Required task:
Every line from the top of the records through the line containing "woods(14, -4, 14, 72, 92, lambda" should be retyped exactly; the pictures should not.
# # # #
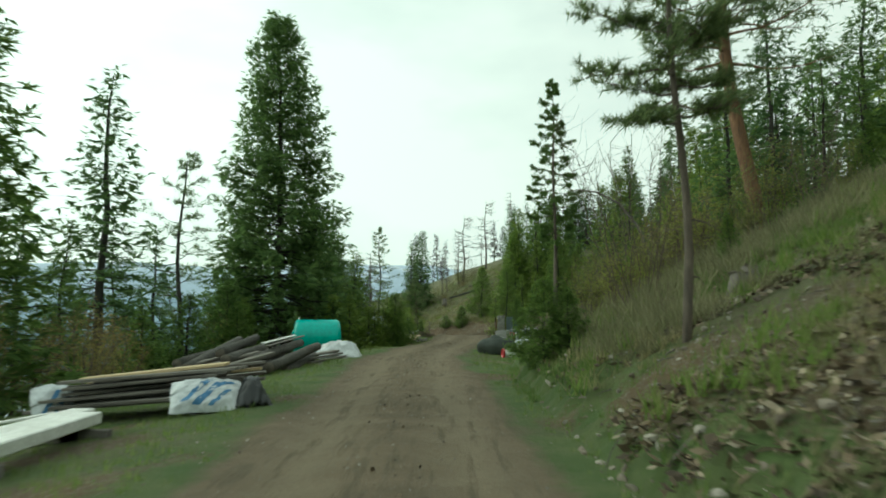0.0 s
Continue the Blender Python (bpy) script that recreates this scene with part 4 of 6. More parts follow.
woods(60, 10, 50, -5, 60, lambda x, y, p, t: 12 < t, ["far", "far", "fir"], 5, 10)
woods(50, 16, 70, 30, 120, lambda x, y, p, t: 16 < t, ["far"], 6, 11)
woods(26, 4, 30, 4, 56, lambda x, y, p, t: 4.5 < t < 16, ["young", "shrub", "brush"], 1.2, 3.0)
woods(34, -30, -9, 2, 58, lambda x, y, p, t: 10 < p, ["far", "fir", "lanky"], 6, 11)
woods(30, -16, -6, 18, 60, lambda x, y, p, t: 6.5 < p and not (38 < y < 51 and x > -7.5), ["young", "shrub"], 1.6, 3.6)
woods(95, -90, -30, -10, 150, lambda x, y, p, t: 14 < p, ["far"], 5, 9)
woods(50, -75, -28, 74, 120, lambda x, y, p, t: 9 < p and t < -9, ["young", "shrub", "brush"], 1.2, 2.6)
woods(24, -8, 40, 100, 150, lambda x, y, p, t: t > 6, ["far"], 5, 9)
woods(14, -4, 14, 72, 92, lambda x, y, p, t: t > 5, ["bare", "brush"], 0.6, 1.3)


woods(16, 9, 34, 18, 42, lambda x, y, p, t: 10 < t < 26, ["bright", "fir", "lanky"], 6, 11)
woods(12, 7, 16, 26, 46, lambda x, y, p, t: 4.0 < t < 9, ["bright"], 2.4, 4.2)
woods(30, 8, 34, 84, 108, lambda x, y, p, t: t > 8, ["far", "lanky", "fir"], 5, 8.5)
woods(10, 3, 9, 12, 24, lambda x, y, p, t: 2.0 < t < 6.5, ["brush", "bare", "shrub"], 1.6, 2.8)


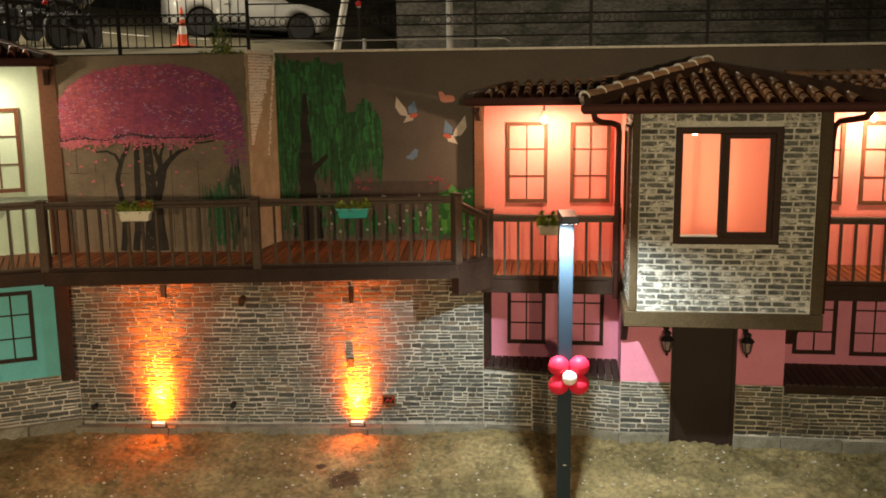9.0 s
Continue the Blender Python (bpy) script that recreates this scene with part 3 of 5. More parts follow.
def sliding_window(house, u0, u1, z0, z1, d):
    w = part("window", ring(u0, u1, z0, z1, d - 0.03, d + 0.1, 0.085), TRIM, house, "dark brown sliding window over a lit coral room", bevel=0.008)
    uc = u0 + (u1 - u0) * 0.45
    part("mullion", bx((uc - 0.03, uc + 0.02, d - 0.015, d + 0.08, z0 + 0.085, z1 - 0.085)), TRIM, w, bevel=0.005)
    part("sash", ring(uc + 0.022, u1 - 0.086, z0 + 0.087, z1 - 0.087, d + 0.0, d + 0.05, 0.06), TRIM, w, bevel=0.005)
    part("rail", bx((u0 + 0.085, uc - 0.03, d - 0.01, d + 0.05, z0 + 0.086, z0 + 0.105)), WHITEP, w, bevel=0.003)
    pane("pane", u0 + 0.08, uc - 0.025, z0 + 0.08, z1 - 0.08, d + 0.06, w)
    pane("pane", uc + 0.075, u1 - 0.14, z0 + 0.14, z1 - 0.14, d + 0.03, w)


def downpipe(house, pts):
    p = part("downpipe", tube(pts, 0.04, 10), GUTTER, house, "brown metal downpipe", smooth=True)
    x, y, z = pts[-1]
    for zz in (z + 0.5, z + 1.3):
        part("clip", lathe([(0.048, 0), (0.048, 0.03)], (x, y, zz), 10), GUTTER, p)


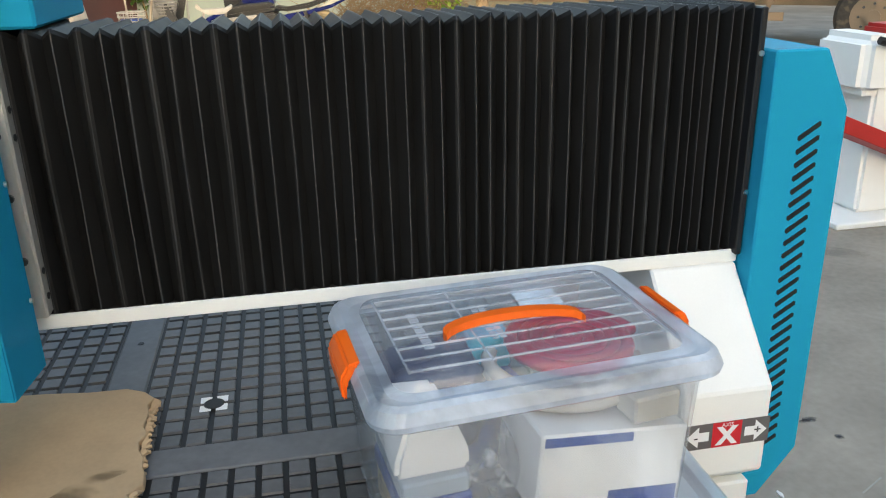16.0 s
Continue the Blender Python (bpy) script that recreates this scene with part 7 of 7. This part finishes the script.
# a second machine in pieces, right of the router
ms = thing("machine_stand", (1.75, 6.6, 0), "white and red machine stand on the concrete", "machine stand")
part("base_plate", box(1.40, 2.3, 6.35, 7.0, 0.0, 0.035, 0.006), WHITE, ms)
part("column", box(1.62, 2.15, 6.5, 6.85, 0.036, 0.95, 0.02, 2), WHITE, ms)
part("red_panel", box(1.90, 2.17, 6.47, 6.499, 0.25, 0.75, 0.006), REDPAINT, ms)
part("arm", beam((1.36, 6.42, 0.58), (2.35, 6.38, 0.18), 0.09, 0.07, roll=0.1), REDPAINT, ms, "red slanting arm")
part("head", box(1.50, 1.72, 6.46, 6.9, 0.70, 1.02, 0.05, 3), WHITE, ms)
part("black_lever", tube([(1.55, 6.44, 1.0), (1.85, 6.42, 0.92), (2.2, 6.4, 0.86)], 0.022, 7), BLACK, ms)
part("red_top", box(1.78, 2.2, 6.45, 6.88, 0.951, 1.05, 0.02, 2), REDPAINT, ms)


# ---- the squares of the bed's nearest panel, each a piece of its own on one mesh ----
def bed_tiles(xa, xb, ya, yb, rows):
    nx, ny = round((xb - xa) / PIT), round((yb - ya) / PIT)
    px_, py_, g, e = (xb - xa) / nx, (yb - ya) / ny, 0.0035, 0.0016
    a, c = px_ / 2 - g, py_ / 2 - g
    verts = [(-a, -c, -0.008), (a, -c, -0.008), (a, c, -0.008), (-a, c, -0.008), (-a + e, -c + e, 0), (a - e, -c + e, 0), (a - e, c - e, 0), (-a + e, c - e, 0)]
    me = bpy.data.meshes.new("tile")
    me.from_pydata(verts, [], [(4, 5, 6, 7), (0, 1, 5, 4), (1, 2, 6, 5), (2, 3, 7, 6), (3, 0, 4, 7)])
    me.materials.append(PVC)
    r = random.Random(8)
    for j in range(rows):
        for i in range(nx):
            t = new("tile", me)
            t.parent = NEAR_PANEL
            t.location = Vector((xa + (i + 0.5) * px_, ya + (j + 0.5) * py_, ZT + r.uniform(-0.0004, 0.0004))) - BASE[router]


bed_tiles(CX + 0.036, -1.118, YS[0][0], YS[0][1], 17)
# # # #
The solution:
0.0 s
Continue the Blender Python (bpy) script that recreates this scene with part 4 of 6. More parts follow.
woods(60, 10, 50, -5, 60, lambda x, y, p, t: 12 < t, ["far", "far", "fir"], 5, 10)
woods(50, 16, 70, 30, 120, lambda x, y, p, t: 16 < t, ["far"], 6, 11)
woods(26, 4, 30, 4, 56, lambda x, y, p, t: 4.5 < t < 16, ["young", "shrub", "brush"], 1.2, 3.0)
woods(34, -30, -9, 2, 58, lambda x, y, p, t: 10 < p, ["far", "fir", "lanky"], 6, 11)
woods(30, -16, -6, 18, 60, lambda x, y, p, t: 6.5 < p and not (38 < y < 51 and x > -7.5), ["young", "shrub"], 1.6, 3.6)
woods(95, -90, -30, -10, 150, lambda x, y, p, t: 14 < p, ["far"], 5, 9)
woods(50, -75, -28, 74, 120, lambda x, y, p, t: 9 < p and t < -9, ["young", "shrub", "brush"], 1.2, 2.6)
woods(24, -8, 40, 100, 150, lambda x, y, p, t: t > 6, ["far"], 5, 9)
woods(14, -4, 14, 72, 92, lambda x, y, p, t: t > 5, ["bare", "brush"], 0.6, 1.3)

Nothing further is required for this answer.